Copy the material that follows word for word and omit its pictures.

Recorded data =>
------------------------------------

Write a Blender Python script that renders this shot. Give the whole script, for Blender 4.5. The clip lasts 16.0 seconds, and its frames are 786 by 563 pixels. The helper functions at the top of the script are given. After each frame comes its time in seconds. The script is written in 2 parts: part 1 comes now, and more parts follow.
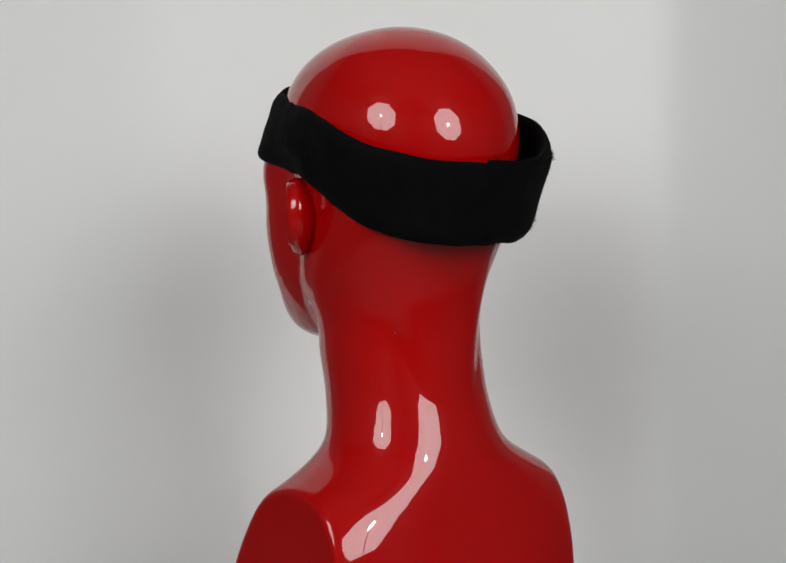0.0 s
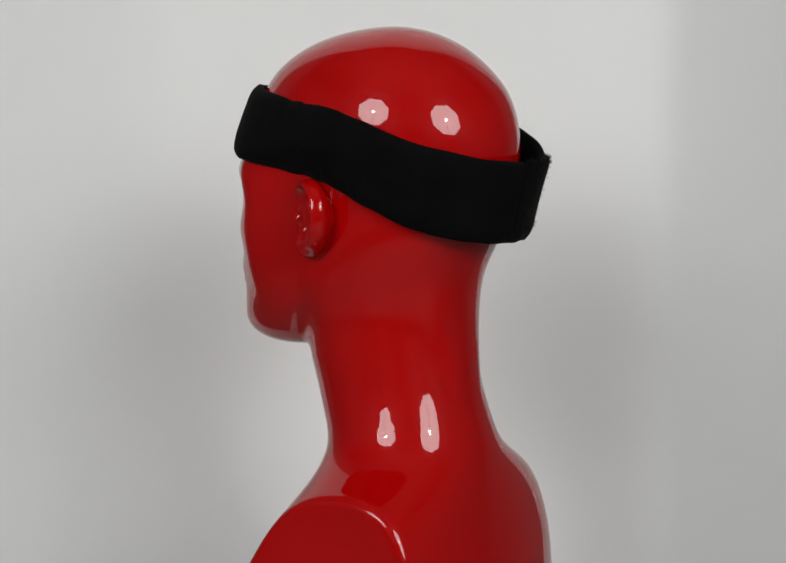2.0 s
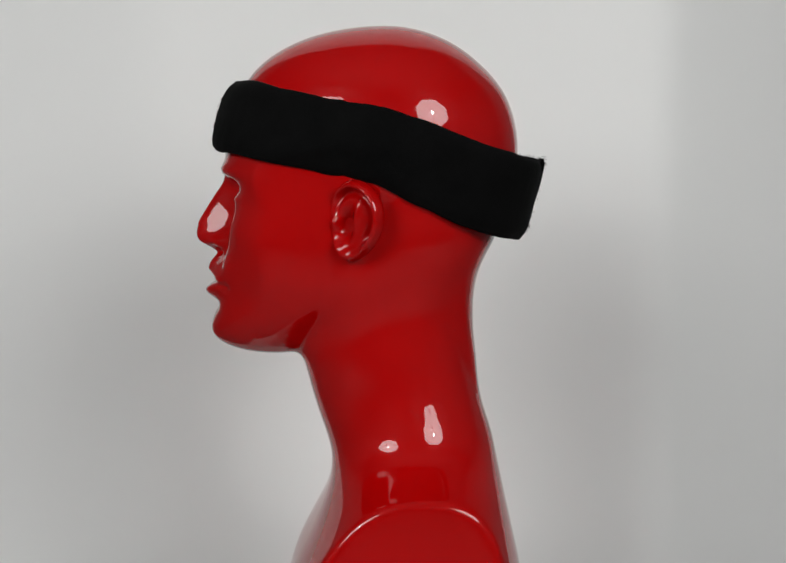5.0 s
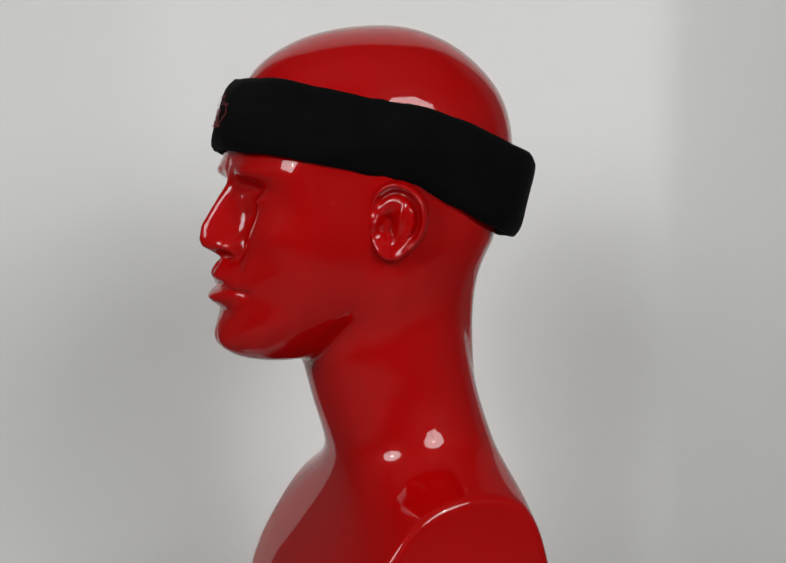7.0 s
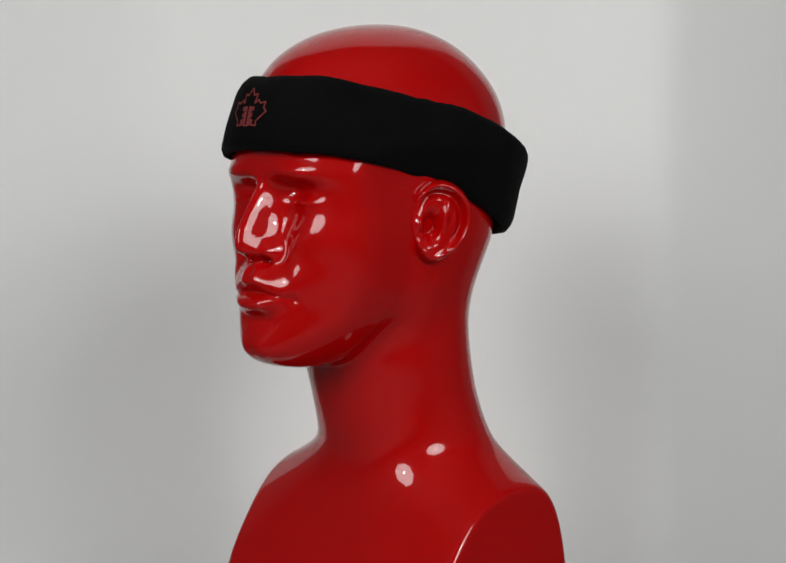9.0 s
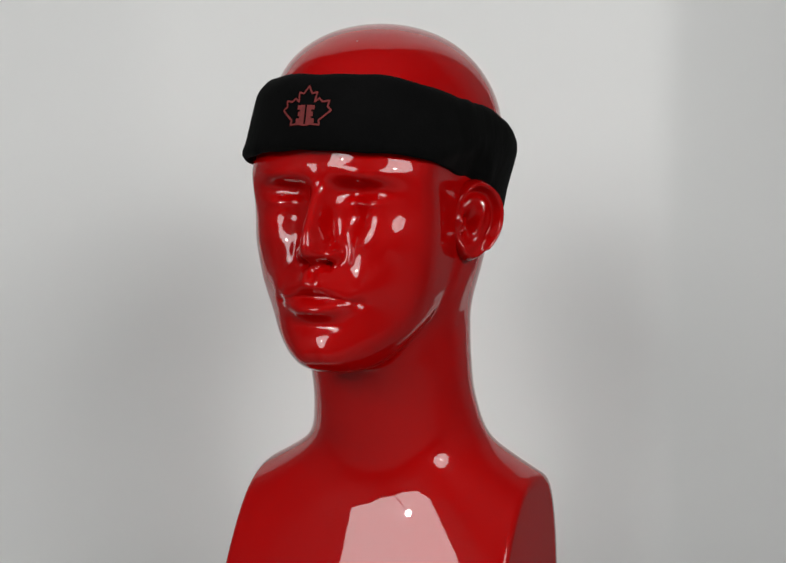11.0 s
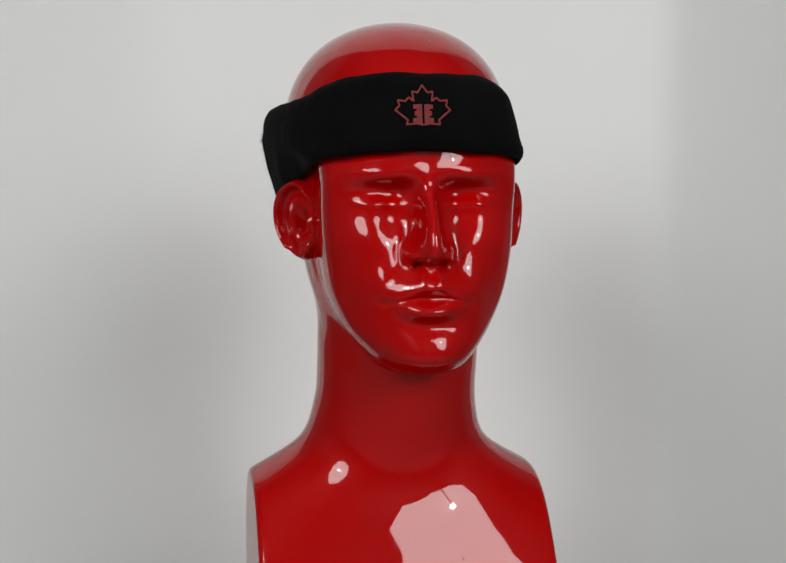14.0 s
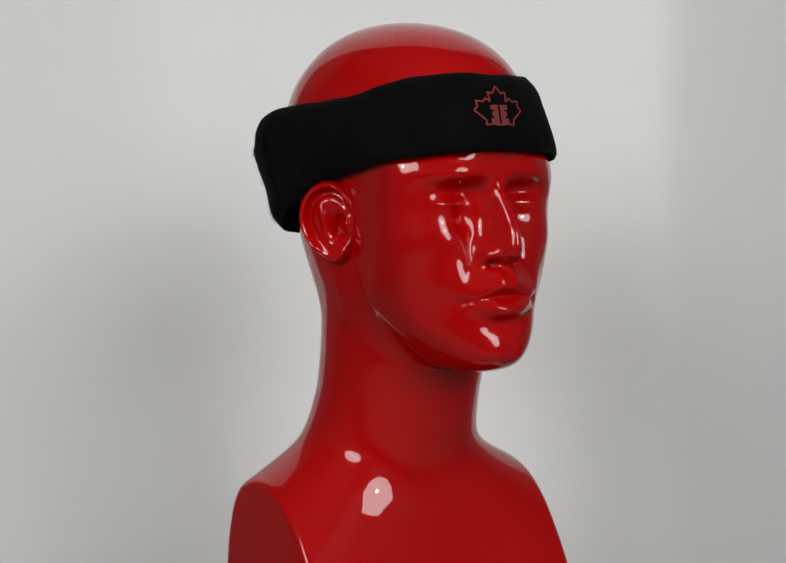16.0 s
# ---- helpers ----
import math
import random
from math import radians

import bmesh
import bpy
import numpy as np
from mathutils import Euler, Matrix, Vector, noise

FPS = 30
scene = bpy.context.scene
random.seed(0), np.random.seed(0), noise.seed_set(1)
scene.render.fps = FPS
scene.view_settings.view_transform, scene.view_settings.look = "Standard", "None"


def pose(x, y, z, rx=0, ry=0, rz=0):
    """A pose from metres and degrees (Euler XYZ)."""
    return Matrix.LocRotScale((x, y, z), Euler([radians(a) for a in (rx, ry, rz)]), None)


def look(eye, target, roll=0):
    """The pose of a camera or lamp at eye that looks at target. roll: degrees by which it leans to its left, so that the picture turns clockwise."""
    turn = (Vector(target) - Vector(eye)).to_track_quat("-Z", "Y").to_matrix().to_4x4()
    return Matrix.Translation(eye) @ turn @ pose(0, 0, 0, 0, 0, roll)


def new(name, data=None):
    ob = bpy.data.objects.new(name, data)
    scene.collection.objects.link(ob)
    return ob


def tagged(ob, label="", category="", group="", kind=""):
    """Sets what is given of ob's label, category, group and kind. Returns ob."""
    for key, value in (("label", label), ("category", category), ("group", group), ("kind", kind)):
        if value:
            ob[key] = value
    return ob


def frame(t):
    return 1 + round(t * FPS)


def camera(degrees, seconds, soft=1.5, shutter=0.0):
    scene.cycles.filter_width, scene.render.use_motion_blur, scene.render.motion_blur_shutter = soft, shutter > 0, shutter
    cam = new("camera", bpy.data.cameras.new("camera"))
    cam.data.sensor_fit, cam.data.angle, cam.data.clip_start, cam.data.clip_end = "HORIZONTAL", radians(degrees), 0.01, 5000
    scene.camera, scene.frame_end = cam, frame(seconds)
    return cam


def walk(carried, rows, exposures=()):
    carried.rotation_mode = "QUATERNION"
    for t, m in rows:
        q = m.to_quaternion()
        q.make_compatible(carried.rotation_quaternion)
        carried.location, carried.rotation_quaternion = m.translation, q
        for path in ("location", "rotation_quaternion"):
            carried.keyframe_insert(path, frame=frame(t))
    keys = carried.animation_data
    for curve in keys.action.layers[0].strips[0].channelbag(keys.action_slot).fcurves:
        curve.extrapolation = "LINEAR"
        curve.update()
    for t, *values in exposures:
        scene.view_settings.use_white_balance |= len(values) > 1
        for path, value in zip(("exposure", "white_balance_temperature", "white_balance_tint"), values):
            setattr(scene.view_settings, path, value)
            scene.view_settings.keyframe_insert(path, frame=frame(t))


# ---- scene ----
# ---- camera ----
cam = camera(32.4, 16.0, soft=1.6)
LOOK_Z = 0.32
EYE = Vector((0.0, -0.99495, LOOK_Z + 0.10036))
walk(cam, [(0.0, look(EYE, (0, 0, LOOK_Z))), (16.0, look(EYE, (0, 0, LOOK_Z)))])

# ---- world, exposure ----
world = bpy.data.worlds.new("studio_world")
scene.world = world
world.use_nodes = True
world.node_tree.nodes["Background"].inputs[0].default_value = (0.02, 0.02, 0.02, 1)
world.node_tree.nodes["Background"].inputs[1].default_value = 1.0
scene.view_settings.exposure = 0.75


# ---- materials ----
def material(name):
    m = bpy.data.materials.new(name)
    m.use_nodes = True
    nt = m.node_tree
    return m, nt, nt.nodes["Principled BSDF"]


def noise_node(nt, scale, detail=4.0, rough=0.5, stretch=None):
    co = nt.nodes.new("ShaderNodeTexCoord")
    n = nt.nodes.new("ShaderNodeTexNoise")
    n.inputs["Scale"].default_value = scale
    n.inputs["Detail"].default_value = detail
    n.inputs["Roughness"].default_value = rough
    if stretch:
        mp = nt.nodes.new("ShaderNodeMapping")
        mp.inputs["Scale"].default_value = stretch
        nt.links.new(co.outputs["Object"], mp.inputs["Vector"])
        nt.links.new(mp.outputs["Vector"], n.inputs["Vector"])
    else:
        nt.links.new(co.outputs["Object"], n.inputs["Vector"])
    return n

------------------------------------

Full output =>
Write a Blender Python script that renders this shot. Give the whole script, for Blender 4.5. The clip lasts 16.0 seconds, and its frames are 786 by 563 pixels. The helper functions at the top of the script are given. After each frame comes its time in seconds. The script is written in 2 parts: part 1 comes now, and more parts follow.
0.0 s
2.0 s
5.0 s
7.0 s
9.0 s
11.0 s
14.0 s
16.0 s
# ---- helpers ----
import math
import random
from math import radians

import bmesh
import bpy
import numpy as np
from mathutils import Euler, Matrix, Vector, noise

FPS = 30
scene = bpy.context.scene
random.seed(0), np.random.seed(0), noise.seed_set(1)
scene.render.fps = FPS
scene.view_settings.view_transform, scene.view_settings.look = "Standard", "None"


def pose(x, y, z, rx=0, ry=0, rz=0):
    """A pose from metres and degrees (Euler XYZ)."""
    return Matrix.LocRotScale((x, y, z), Euler([radians(a) for a in (rx, ry, rz)]), None)


def look(eye, target, roll=0):
    """The pose of a camera or lamp at eye that looks at target. roll: degrees by which it leans to its left, so that the picture turns clockwise."""
    turn = (Vector(target) - Vector(eye)).to_track_quat("-Z", "Y").to_matrix().to_4x4()
    return Matrix.Translation(eye) @ turn @ pose(0, 0, 0, 0, 0, roll)


def new(name, data=None):
    ob = bpy.data.objects.new(name, data)
    scene.collection.objects.link(ob)
    return ob


def tagged(ob, label="", category="", group="", kind=""):
    """Sets what is given of ob's label, category, group and kind. Returns ob."""
    for key, value in (("label", label), ("category", category), ("group", group), ("kind", kind)):
        if value:
            ob[key] = value
    return ob


def frame(t):
    return 1 + round(t * FPS)


def camera(degrees, seconds, soft=1.5, shutter=0.0):
    scene.cycles.filter_width, scene.render.use_motion_blur, scene.render.motion_blur_shutter = soft, shutter > 0, shutter
    cam = new("camera", bpy.data.cameras.new("camera"))
    cam.data.sensor_fit, cam.data.angle, cam.data.clip_start, cam.data.clip_end = "HORIZONTAL", radians(degrees), 0.01, 5000
    scene.camera, scene.frame_end = cam, frame(seconds)
    return cam


def walk(carried, rows, exposures=()):
    carried.rotation_mode = "QUATERNION"
    for t, m in rows:
        q = m.to_quaternion()
        q.make_compatible(carried.rotation_quaternion)
        carried.location, carried.rotation_quaternion = m.translation, q
        for path in ("location", "rotation_quaternion"):
            carried.keyframe_insert(path, frame=frame(t))
    keys = carried.animation_data
    for curve in keys.action.layers[0].strips[0].channelbag(keys.action_slot).fcurves:
        curve.extrapolation = "LINEAR"
        curve.update()
    for t, *values in exposures:
        scene.view_settings.use_white_balance |= len(values) > 1
        for path, value in zip(("exposure", "white_balance_temperature", "white_balance_tint"), values):
            setattr(scene.view_settings, path, value)
            scene.view_settings.keyframe_insert(path, frame=frame(t))


# ---- scene ----
# ---- camera ----
cam = camera(32.4, 16.0, soft=1.6)
LOOK_Z = 0.32
EYE = Vector((0.0, -0.99495, LOOK_Z + 0.10036))
walk(cam, [(0.0, look(EYE, (0, 0, LOOK_Z))), (16.0, look(EYE, (0, 0, LOOK_Z)))])

# ---- world, exposure ----
world = bpy.data.worlds.new("studio_world")
scene.world = world
world.use_nodes = True
world.node_tree.nodes["Background"].inputs[0].default_value = (0.02, 0.02, 0.02, 1)
world.node_tree.nodes["Background"].inputs[1].default_value = 1.0
scene.view_settings.exposure = 0.75


# ---- materials ----
def material(name):
    m = bpy.data.materials.new(name)
    m.use_nodes = True
    nt = m.node_tree
    return m, nt, nt.nodes["Principled BSDF"]


def noise_node(nt, scale, detail=4.0, rough=0.5, stretch=None):
    co = nt.nodes.new("ShaderNodeTexCoord")
    n = nt.nodes.new("ShaderNodeTexNoise")
    n.inputs["Scale"].default_value = scale
    n.inputs["Detail"].default_value = detail
    n.inputs["Roughness"].default_value = rough
    if stretch:
        mp = nt.nodes.new("ShaderNodeMapping")
        mp.inputs["Scale"].default_value = stretch
        nt.links.new(co.outputs["Object"], mp.inputs["Vector"])
        nt.links.new(mp.outputs["Vector"], n.inputs["Vector"])
    else:
        nt.links.new(co.outputs["Object"], n.inputs["Vector"])
    return n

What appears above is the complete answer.